| Request |
Take the data below and copy exactly the lines starting at the one with "for path in" and finishing at the one with "# ---- scene", both included.

| Records supplied |
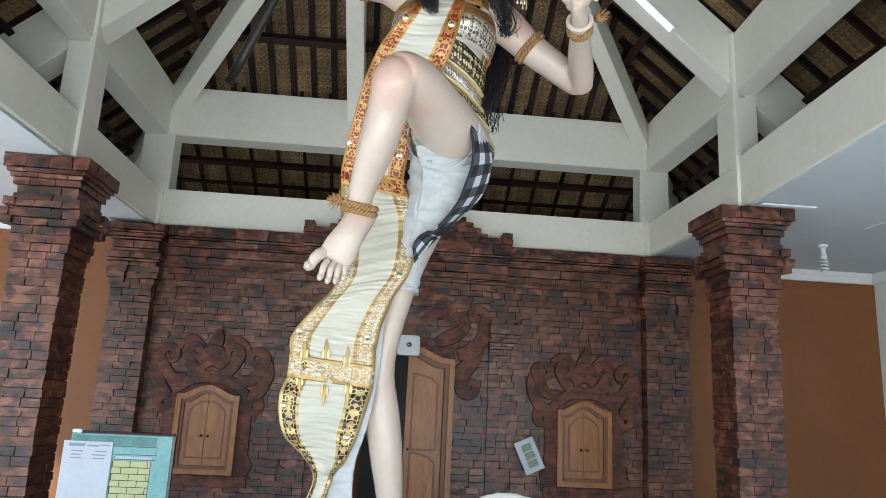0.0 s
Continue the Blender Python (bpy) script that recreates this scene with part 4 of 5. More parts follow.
* * *
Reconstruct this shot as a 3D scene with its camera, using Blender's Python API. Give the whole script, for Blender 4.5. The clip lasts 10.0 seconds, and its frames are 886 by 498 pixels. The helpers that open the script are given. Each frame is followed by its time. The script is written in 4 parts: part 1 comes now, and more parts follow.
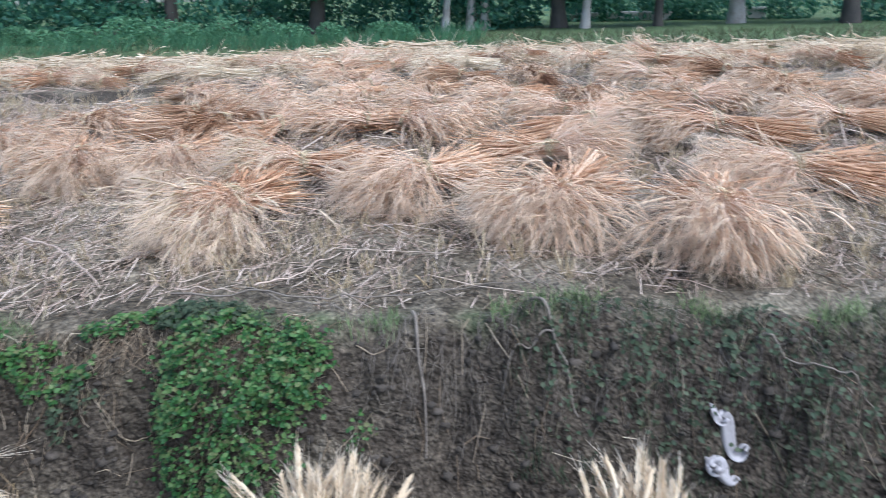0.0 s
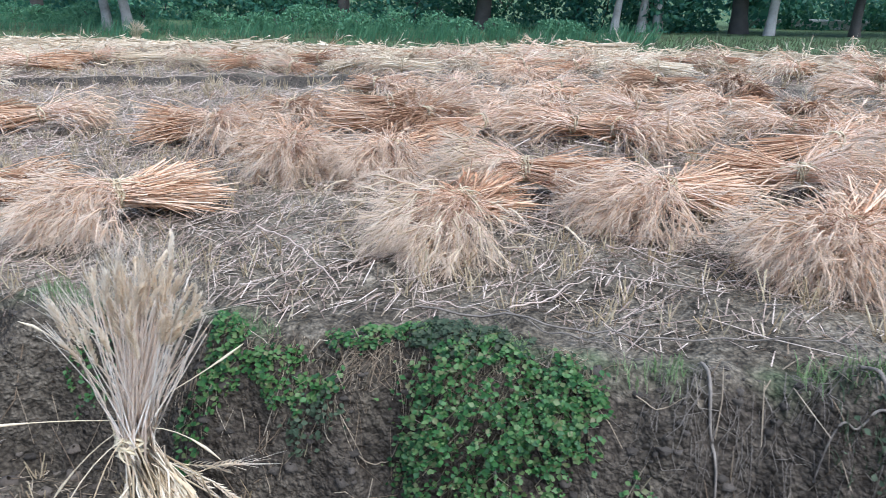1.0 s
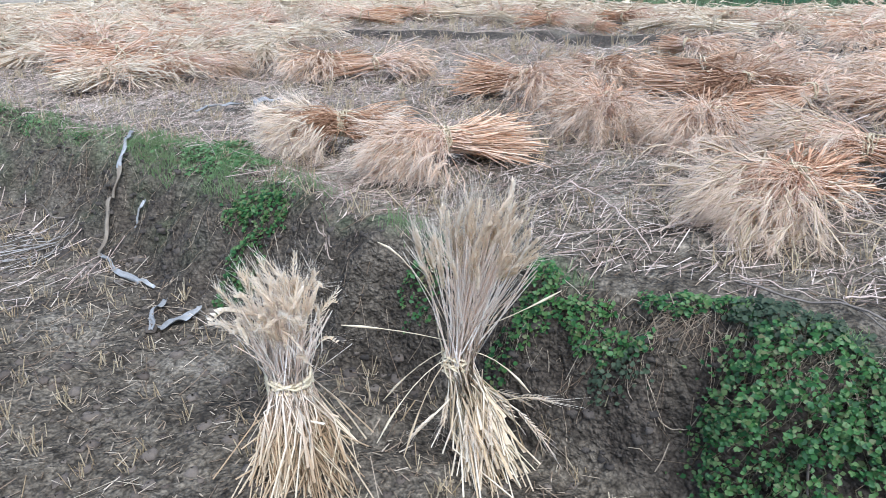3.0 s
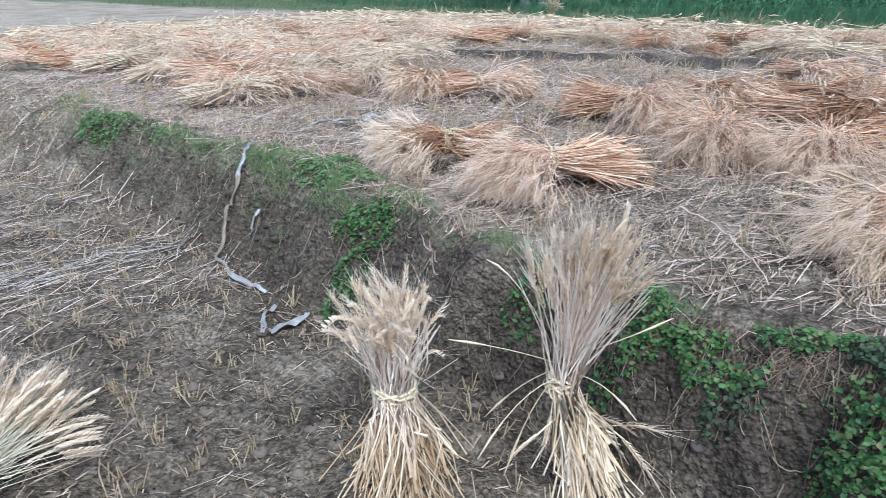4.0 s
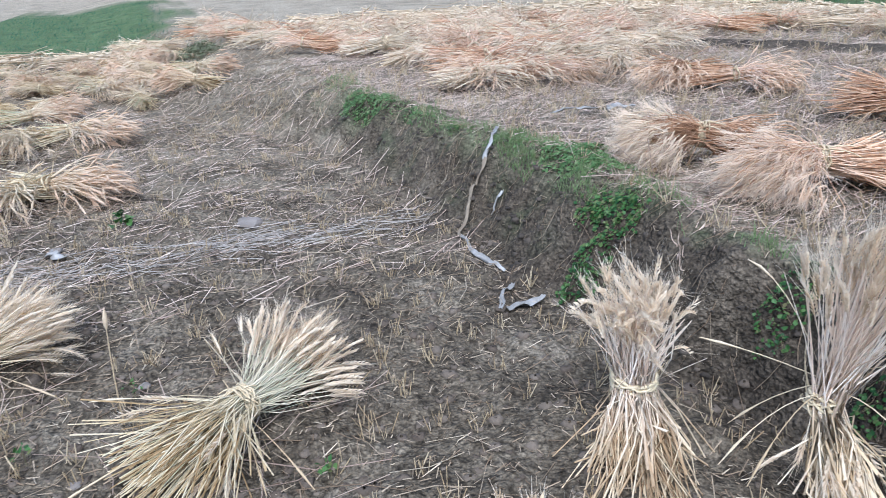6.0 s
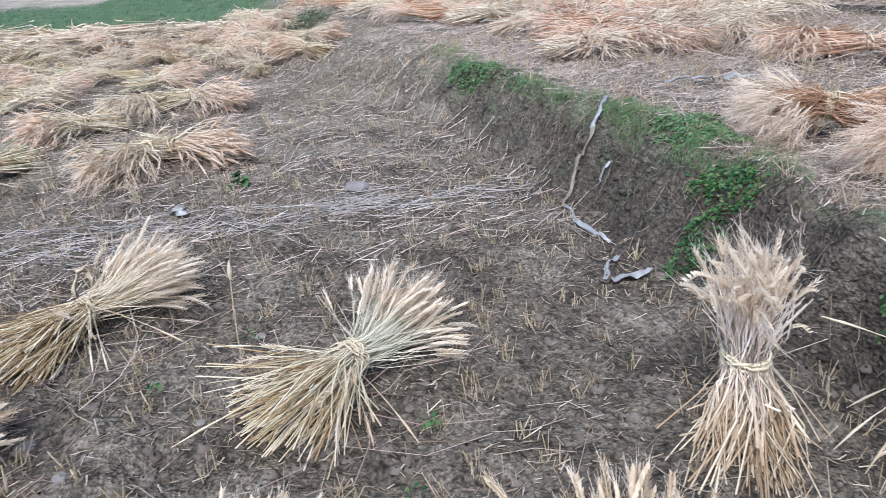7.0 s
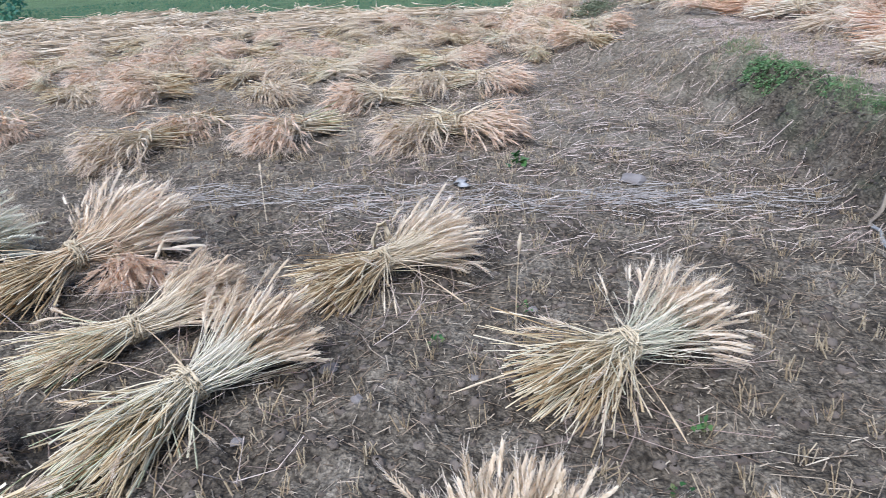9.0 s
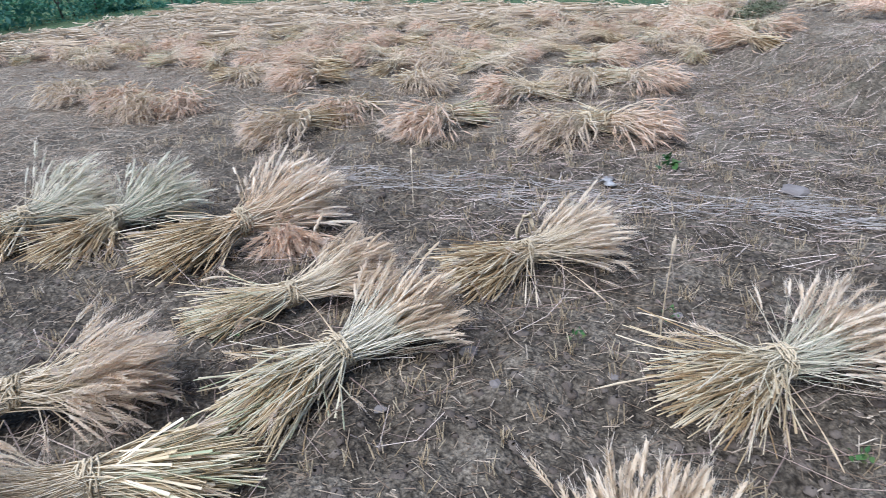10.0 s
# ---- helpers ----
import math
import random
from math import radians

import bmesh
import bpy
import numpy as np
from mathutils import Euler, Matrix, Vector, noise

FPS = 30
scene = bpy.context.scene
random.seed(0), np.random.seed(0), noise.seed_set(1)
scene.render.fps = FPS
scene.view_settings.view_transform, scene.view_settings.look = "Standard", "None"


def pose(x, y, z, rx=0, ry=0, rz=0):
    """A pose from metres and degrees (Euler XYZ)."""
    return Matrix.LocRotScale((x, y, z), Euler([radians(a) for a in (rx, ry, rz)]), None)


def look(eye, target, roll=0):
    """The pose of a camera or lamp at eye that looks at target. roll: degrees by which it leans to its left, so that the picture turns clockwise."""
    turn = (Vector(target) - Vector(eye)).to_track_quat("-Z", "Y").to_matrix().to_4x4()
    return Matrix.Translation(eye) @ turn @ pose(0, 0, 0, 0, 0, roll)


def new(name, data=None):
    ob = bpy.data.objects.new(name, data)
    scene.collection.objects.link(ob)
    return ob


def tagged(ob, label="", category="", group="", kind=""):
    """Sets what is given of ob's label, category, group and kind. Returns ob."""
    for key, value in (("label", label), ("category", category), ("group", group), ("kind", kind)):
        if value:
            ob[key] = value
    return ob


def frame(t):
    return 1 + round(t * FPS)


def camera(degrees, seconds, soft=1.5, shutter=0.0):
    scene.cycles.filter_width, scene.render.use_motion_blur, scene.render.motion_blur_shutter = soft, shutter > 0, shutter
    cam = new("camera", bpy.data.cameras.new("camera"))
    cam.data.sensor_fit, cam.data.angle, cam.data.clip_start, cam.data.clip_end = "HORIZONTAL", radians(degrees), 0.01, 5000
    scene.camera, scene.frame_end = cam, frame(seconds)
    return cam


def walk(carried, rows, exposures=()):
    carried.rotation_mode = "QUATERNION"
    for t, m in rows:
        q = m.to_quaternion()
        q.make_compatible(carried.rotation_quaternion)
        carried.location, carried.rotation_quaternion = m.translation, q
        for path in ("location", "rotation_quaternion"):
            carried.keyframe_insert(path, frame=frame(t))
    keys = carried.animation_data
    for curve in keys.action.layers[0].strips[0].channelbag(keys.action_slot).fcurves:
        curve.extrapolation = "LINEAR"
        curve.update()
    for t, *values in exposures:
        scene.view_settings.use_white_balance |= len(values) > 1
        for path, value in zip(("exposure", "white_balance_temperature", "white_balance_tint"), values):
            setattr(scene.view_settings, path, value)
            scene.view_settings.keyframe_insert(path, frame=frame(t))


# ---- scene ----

| Solution to the exercise |
        for path in ("location", "rotation_quaternion"):
            carried.keyframe_insert(path, frame=frame(t))
    keys = carried.animation_data
    for curve in keys.action.layers[0].strips[0].channelbag(keys.action_slot).fcurves:
        curve.extrapolation = "LINEAR"
        curve.update()
    for t, *values in exposures:
        scene.view_settings.use_white_balance |= len(values) > 1
        for path, value in zip(("exposure", "white_balance_temperature", "white_balance_tint"), values):
            setattr(scene.view_settings, path, value)
            scene.view_settings.keyframe_insert(path, frame=frame(t))


# ---- scene ----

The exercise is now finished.